— start RECORDED INFORMATION —

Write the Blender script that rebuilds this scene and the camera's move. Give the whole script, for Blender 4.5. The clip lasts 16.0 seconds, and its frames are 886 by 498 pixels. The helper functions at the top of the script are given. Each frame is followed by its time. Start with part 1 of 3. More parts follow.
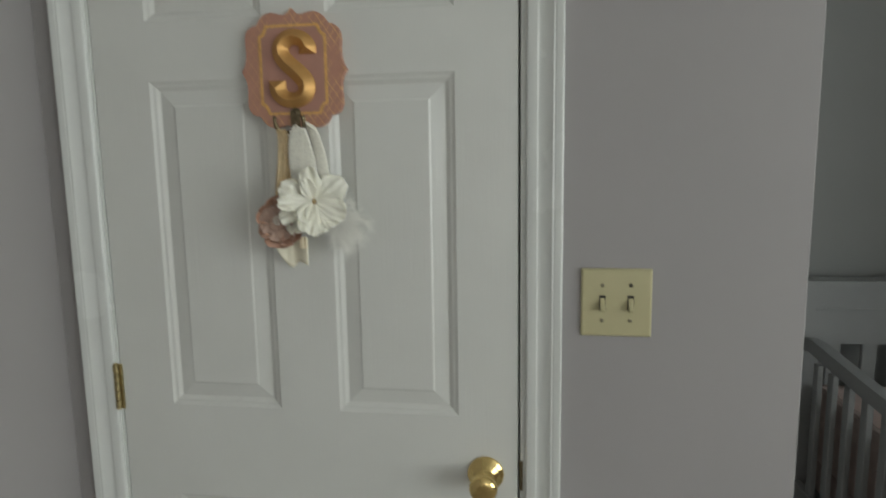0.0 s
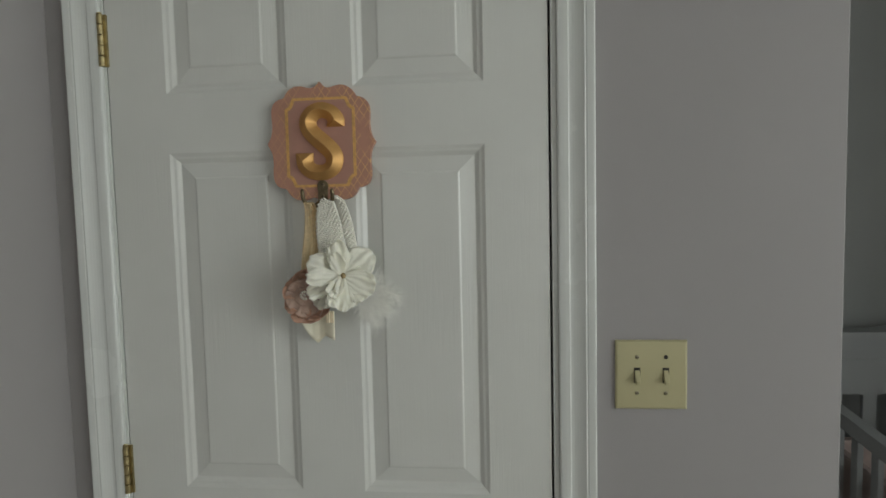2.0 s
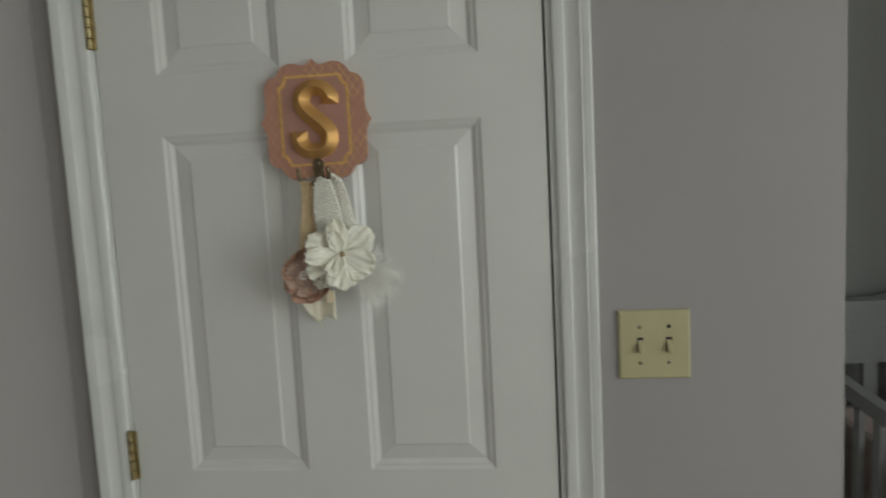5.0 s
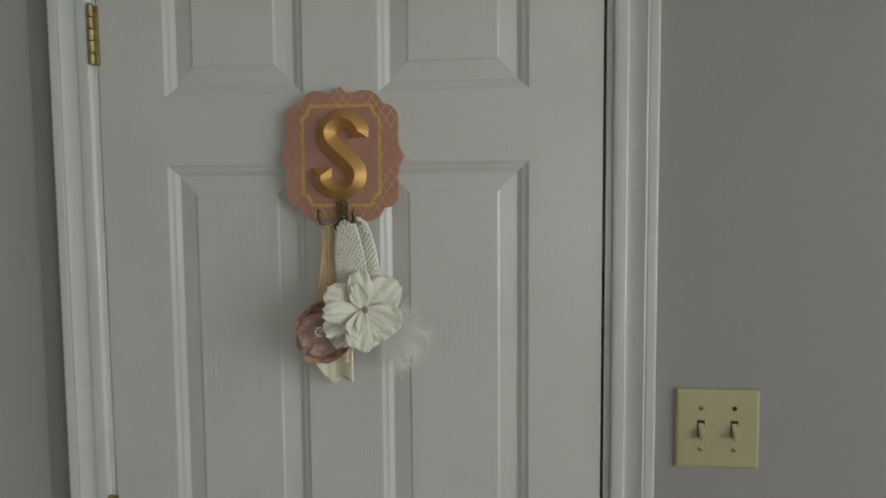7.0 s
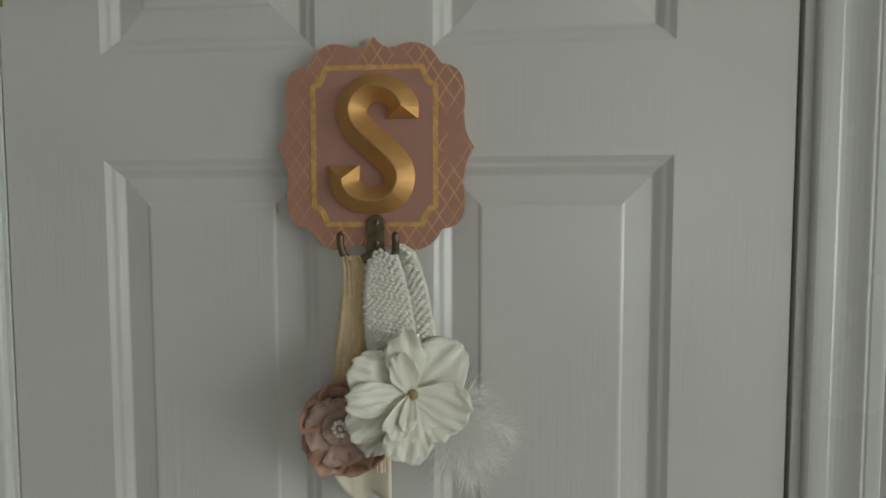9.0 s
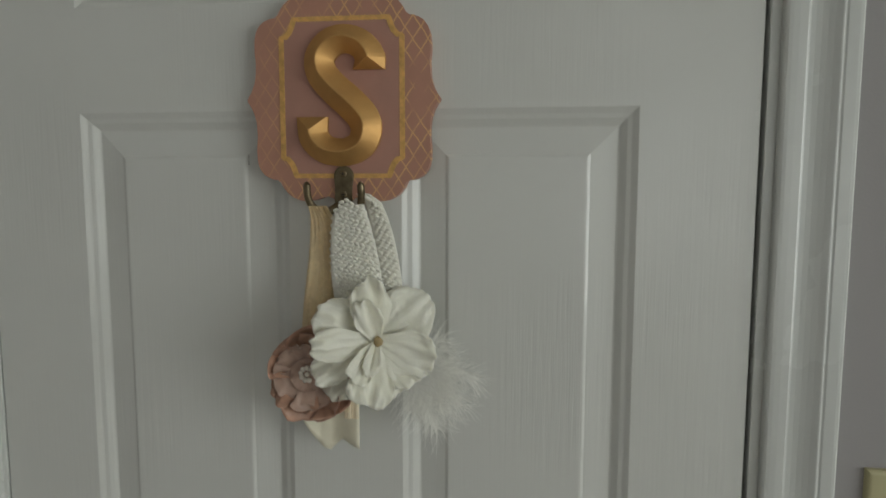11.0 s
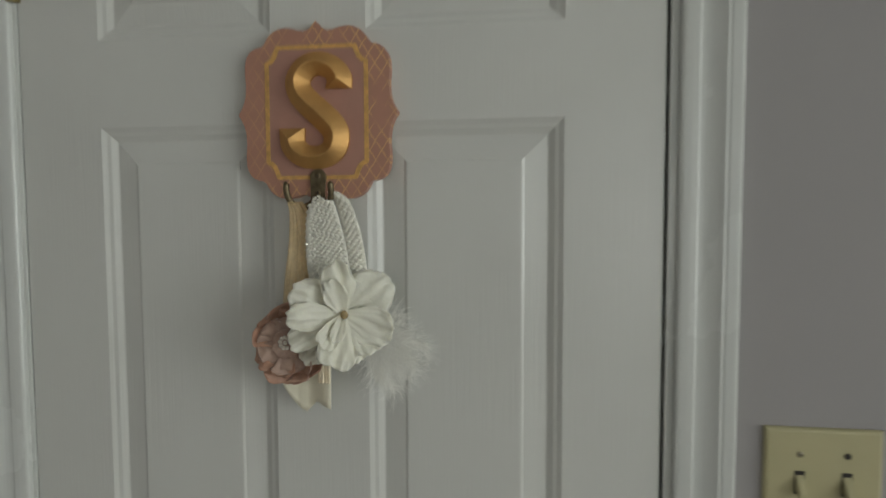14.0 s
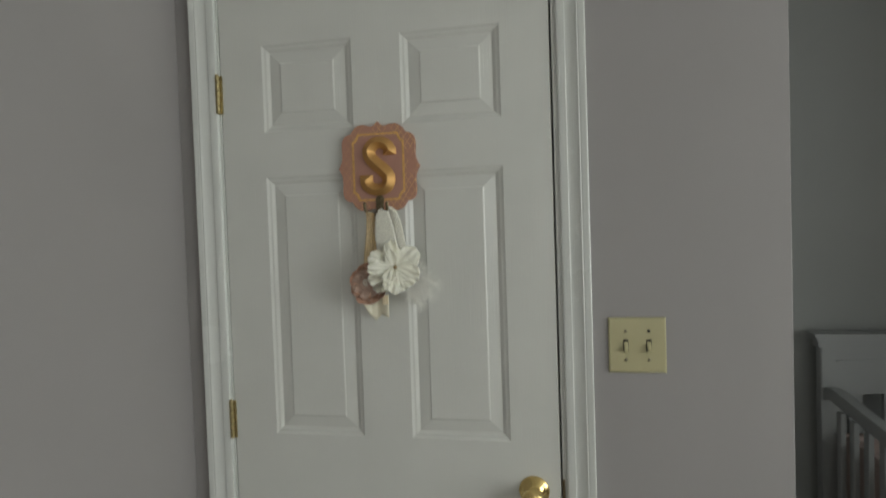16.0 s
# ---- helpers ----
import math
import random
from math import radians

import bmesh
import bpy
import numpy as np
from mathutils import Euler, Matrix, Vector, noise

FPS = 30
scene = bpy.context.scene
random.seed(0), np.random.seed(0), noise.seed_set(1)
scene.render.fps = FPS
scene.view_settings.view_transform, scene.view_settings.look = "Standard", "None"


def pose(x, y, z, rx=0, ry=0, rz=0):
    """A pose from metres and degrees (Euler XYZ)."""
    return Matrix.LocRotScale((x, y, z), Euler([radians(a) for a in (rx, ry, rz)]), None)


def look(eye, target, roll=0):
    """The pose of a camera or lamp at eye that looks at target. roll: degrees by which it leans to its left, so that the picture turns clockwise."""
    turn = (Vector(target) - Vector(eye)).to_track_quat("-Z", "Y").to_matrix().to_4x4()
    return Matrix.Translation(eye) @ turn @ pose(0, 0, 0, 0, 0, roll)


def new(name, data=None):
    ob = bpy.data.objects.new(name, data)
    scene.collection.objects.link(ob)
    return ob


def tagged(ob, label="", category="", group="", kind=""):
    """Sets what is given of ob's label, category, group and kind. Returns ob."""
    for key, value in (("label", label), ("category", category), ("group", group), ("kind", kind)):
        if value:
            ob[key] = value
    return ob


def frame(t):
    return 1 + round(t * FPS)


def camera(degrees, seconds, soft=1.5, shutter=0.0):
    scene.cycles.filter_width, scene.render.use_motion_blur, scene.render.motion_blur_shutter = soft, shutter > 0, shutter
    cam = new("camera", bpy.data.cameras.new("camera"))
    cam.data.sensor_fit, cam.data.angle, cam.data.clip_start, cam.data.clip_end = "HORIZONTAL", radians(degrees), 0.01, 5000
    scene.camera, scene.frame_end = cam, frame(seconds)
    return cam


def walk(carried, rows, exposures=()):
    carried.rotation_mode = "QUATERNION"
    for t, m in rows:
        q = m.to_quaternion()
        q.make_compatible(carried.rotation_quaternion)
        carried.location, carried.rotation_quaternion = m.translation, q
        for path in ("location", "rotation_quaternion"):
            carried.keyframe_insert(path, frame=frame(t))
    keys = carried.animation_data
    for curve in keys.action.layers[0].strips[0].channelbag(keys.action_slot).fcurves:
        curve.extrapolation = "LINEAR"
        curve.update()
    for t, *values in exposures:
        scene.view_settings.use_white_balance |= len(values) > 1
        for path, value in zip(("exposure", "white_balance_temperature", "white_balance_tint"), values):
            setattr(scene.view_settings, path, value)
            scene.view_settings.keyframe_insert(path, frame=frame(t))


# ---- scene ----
cam = camera(71.4, 16.0, shutter=0.5)
EXPO = [(0.0, 0.16, 6370, 8.6), (1.5, 0.0, 6390, 8.6), (5.2, 0.0, 6490, 8.6), (7.3, -0.09, 6450, 8.6), (9.2, -0.12, 6430, 8.6), (11.3, -0.15, 6470, 8.6), (12.5, -0.17, 6550, 8.6),
        (14.0, -0.12, 6470, 8.6), (15.0, 0.02, 6450, 8.6), (16.0, 0.02, 6490, 8.6)]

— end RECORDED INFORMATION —

--- GOAL ---
Extract the full listing above verbatim; pictures are to be left out of the copy.

--- SOLUTION TO THIS PROBLEM ---
Write the Blender script that rebuilds this scene and the camera's move. Give the whole script, for Blender 4.5. The clip lasts 16.0 seconds, and its frames are 886 by 498 pixels. The helper functions at the top of the script are given. Each frame is followed by its time. Start with part 1 of 3. More parts follow.
0.0 s
2.0 s
5.0 s
7.0 s
9.0 s
11.0 s
14.0 s
16.0 s
# ---- helpers ----
import math
import random
from math import radians

import bmesh
import bpy
import numpy as np
from mathutils import Euler, Matrix, Vector, noise

FPS = 30
scene = bpy.context.scene
random.seed(0), np.random.seed(0), noise.seed_set(1)
scene.render.fps = FPS
scene.view_settings.view_transform, scene.view_settings.look = "Standard", "None"


def pose(x, y, z, rx=0, ry=0, rz=0):
    """A pose from metres and degrees (Euler XYZ)."""
    return Matrix.LocRotScale((x, y, z), Euler([radians(a) for a in (rx, ry, rz)]), None)


def look(eye, target, roll=0):
    """The pose of a camera or lamp at eye that looks at target. roll: degrees by which it leans to its left, so that the picture turns clockwise."""
    turn = (Vector(target) - Vector(eye)).to_track_quat("-Z", "Y").to_matrix().to_4x4()
    return Matrix.Translation(eye) @ turn @ pose(0, 0, 0, 0, 0, roll)


def new(name, data=None):
    ob = bpy.data.objects.new(name, data)
    scene.collection.objects.link(ob)
    return ob


def tagged(ob, label="", category="", group="", kind=""):
    """Sets what is given of ob's label, category, group and kind. Returns ob."""
    for key, value in (("label", label), ("category", category), ("group", group), ("kind", kind)):
        if value:
            ob[key] = value
    return ob


def frame(t):
    return 1 + round(t * FPS)


def camera(degrees, seconds, soft=1.5, shutter=0.0):
    scene.cycles.filter_width, scene.render.use_motion_blur, scene.render.motion_blur_shutter = soft, shutter > 0, shutter
    cam = new("camera", bpy.data.cameras.new("camera"))
    cam.data.sensor_fit, cam.data.angle, cam.data.clip_start, cam.data.clip_end = "HORIZONTAL", radians(degrees), 0.01, 5000
    scene.camera, scene.frame_end = cam, frame(seconds)
    return cam


def walk(carried, rows, exposures=()):
    carried.rotation_mode = "QUATERNION"
    for t, m in rows:
        q = m.to_quaternion()
        q.make_compatible(carried.rotation_quaternion)
        carried.location, carried.rotation_quaternion = m.translation, q
        for path in ("location", "rotation_quaternion"):
            carried.keyframe_insert(path, frame=frame(t))
    keys = carried.animation_data
    for curve in keys.action.layers[0].strips[0].channelbag(keys.action_slot).fcurves:
        curve.extrapolation = "LINEAR"
        curve.update()
    for t, *values in exposures:
        scene.view_settings.use_white_balance |= len(values) > 1
        for path, value in zip(("exposure", "white_balance_temperature", "white_balance_tint"), values):
            setattr(scene.view_settings, path, value)
            scene.view_settings.keyframe_insert(path, frame=frame(t))


# ---- scene ----
cam = camera(71.4, 16.0, shutter=0.5)
EXPO = [(0.0, 0.16, 6370, 8.6), (1.5, 0.0, 6390, 8.6), (5.2, 0.0, 6490, 8.6), (7.3, -0.09, 6450, 8.6), (9.2, -0.12, 6430, 8.6), (11.3, -0.15, 6470, 8.6), (12.5, -0.17, 6550, 8.6),
        (14.0, -0.12, 6470, 8.6), (15.0, 0.02, 6450, 8.6), (16.0, 0.02, 6490, 8.6)]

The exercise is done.